Engagement: Becoming Penguin, Canary and Cyborg

Abstract

 Presenter (s) Anani M. Vasquez, Arizona State University

Educational practices can re-situate the human within a deeply interconnected assemblage that includes multispecies and technological fusions. In this study, the observed class assemblage of students, teacher, teacher coach and researcher connected rhizomatically to the more-than-human world. The educational practices of special education inclusion, teacher coaching for professional development and student engagement were described from multiple perspectives. The purpose of this rhizoanalysis was to describe the becoming of an engaging special education inclusion math class. Becoming is a process of change within an assemblage that accounts for relationships between the parts of the assemblage. In this mapping, anecdotes were recognized as affect, events leading to new possibilities, or molecular lines of flight, for understanding engagement in an inclusion classroom. These anecdotes were taken from field notes and dialogue and lesson transcripts. A methodological reflection journal and sleep/wake phone memos also served as both data and analysis.

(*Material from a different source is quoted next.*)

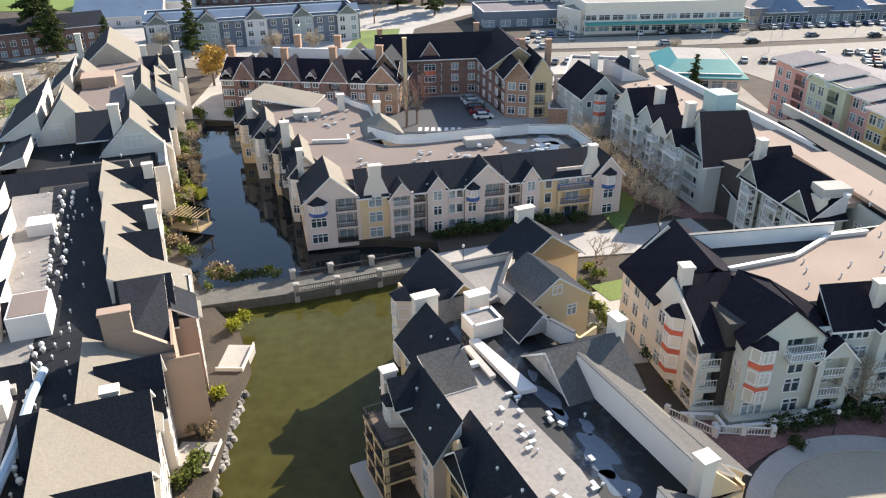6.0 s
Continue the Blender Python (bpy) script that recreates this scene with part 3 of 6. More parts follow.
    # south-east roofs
    part("roof_slope", Geo().slab([(18.6, 3.2, 12.2), (20.4, 8.2, 14.1), (25.2, 5.4, 9.9), (25.2, 3.4, 8.9)], 0.2), [SHINGLEHALFSUN, TRIM], th)
    part("roof_slope", Geo().slab([(17.0, 1.0, 12.2), (17.0, 5.0, 12.2), (20.2, 5.0, 9.8), (20.2, 1.0, 9.8)], 0.22), [SHINGLEHALFSUN, TRIM], th)
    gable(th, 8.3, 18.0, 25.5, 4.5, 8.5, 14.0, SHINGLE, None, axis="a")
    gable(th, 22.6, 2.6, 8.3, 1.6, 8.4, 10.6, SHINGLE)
    slope(th, 12.3, 20.2, 15.2, 9.0, 9.2, 14.0, SHINGLEHALFSUN, end=YELLOW, back=10.6)
    slope(th, 20.2, 26.5, 15.3, 11.6, 6.0, 10.0, SHINGLEHALFSUN, end=YELLOW)
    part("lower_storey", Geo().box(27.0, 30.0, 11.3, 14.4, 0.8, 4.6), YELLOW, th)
    hip(th, 27.0, 30.0, 11.3, 14.4, 4.6, 7.6, SHINGLEHALFSUN)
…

Three new possibilities for understanding engagement emerged during the mapping of the assemblage; becoming penguin, becoming canary and becoming cyborg. The penguin anecdote continuously connected across the assemblage, leaving tracings across time and extending to humans and non-humans beyond the observed class. Engagement as becoming penguin traces the scientific observation of the first penguin of the colony to jump into the ocean and is recognized further in the assemblage as the sacrificing, trailblazing, risk-taker. The canary anecdote also connected to several parts of the assemblage. Engagement as becoming canary traces the historical practice of lowering a canary into a mine to assess air quality. The human-becoming-canary-engaged indicates the declaration of a lack of resources to meet essential needs for learning. Engagement as becoming cyborg describes the parts of the assemblage that were human-technology fusions.

Although the definition of student engagement has evolved over the last couple of decades to include multiple indicators, results from this study illustrate a need for new perspectives on student engagement, especially in the inclusion classroom. The assertive interrupter, the rule-breaker, the (dis)abled and the physically absent all became engaged in the class assemblage.

Likewise, new possibilities for the practice of teacher coaching emerged during the mapping. Results from this study illustrate how the teacher is not always the teach-er in a class assemblage. The teacher coach and teacher educator/researcher are not always the professional develop-ers. Sometimes learning opportunities, for both children and adults, begin with a student, people outside of the classroom, animals and technology fusions. Each person in the learning assemblage participates in becoming penguin, becoming canary and/or becoming cyborg.

This mapping can serve as an impetus to encourage teacher practices that promote going off on tangents, fully utilizing teachable moments, integrating non-human teach-ers, and that recognize interruptions, disruptions and absences as part of engagement and the learning process. Future studies might deepen our understanding of how an educator team might support non-traditional student engagement and how the social, emotional and physical connections in becoming penguin, canary and cyborg can lead to math learning.